For integers $n! = n \times (n-1) \times \dots \times 2 \times 1$. The factorial function has a recursive property: $n! = n \times (n-1)!$.

What happens if $n$ is not integer or a real number or a complex number? It so happens that $\Gamma (x)$ is a function on complex numbers (which also covers reals) that behaves similar to how the factorial function behaves for integers.

$$\Gamma (x) = x \Gamma (x-1)$$

Notice how this is analagous to the factorial function.

But, what would be the definition of $\Gamma (x)$.

It so happens that $\Gamma (x)$ can be defined analytically as:

$$\Gamma (x) = \int_{0}^{\infty} t^{x-1} e^{-t} dt $$

This function can be extended to negative real numbers and complex numbers as long as their real part $Re(x) \ge 1$.

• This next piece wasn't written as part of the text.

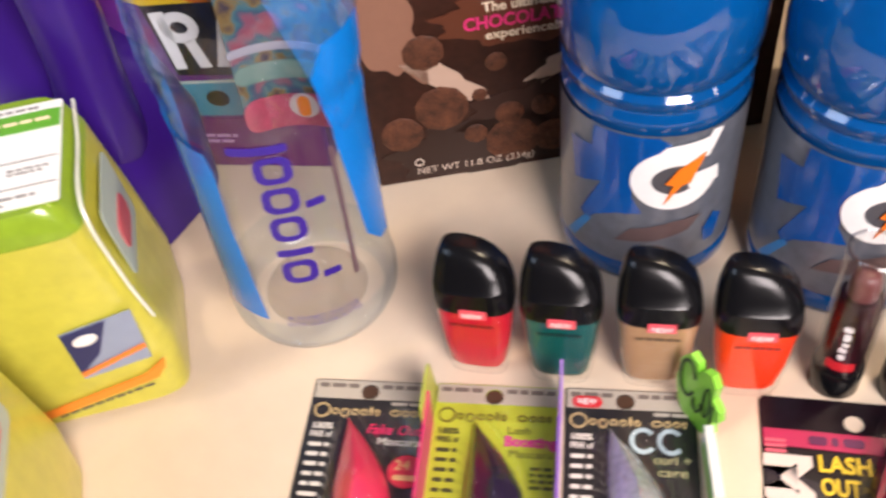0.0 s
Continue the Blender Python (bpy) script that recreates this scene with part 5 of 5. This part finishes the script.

You can then give a beautiful equation such as

$$\Gamma \left({1 \over 2}\right) = \sqrt \pi$$

and ask them to derive it.

If we just stop here, we can recap the concepts needed for understanding $\Gamma (x)$.

1. Integers
2. Factorial function
3. Reals
4. Complex numbers
5. Integrals, areas under curves
6. Analytical definition of $\Gamma (x)$
7. Discussion on why $Re(x) \ge 1$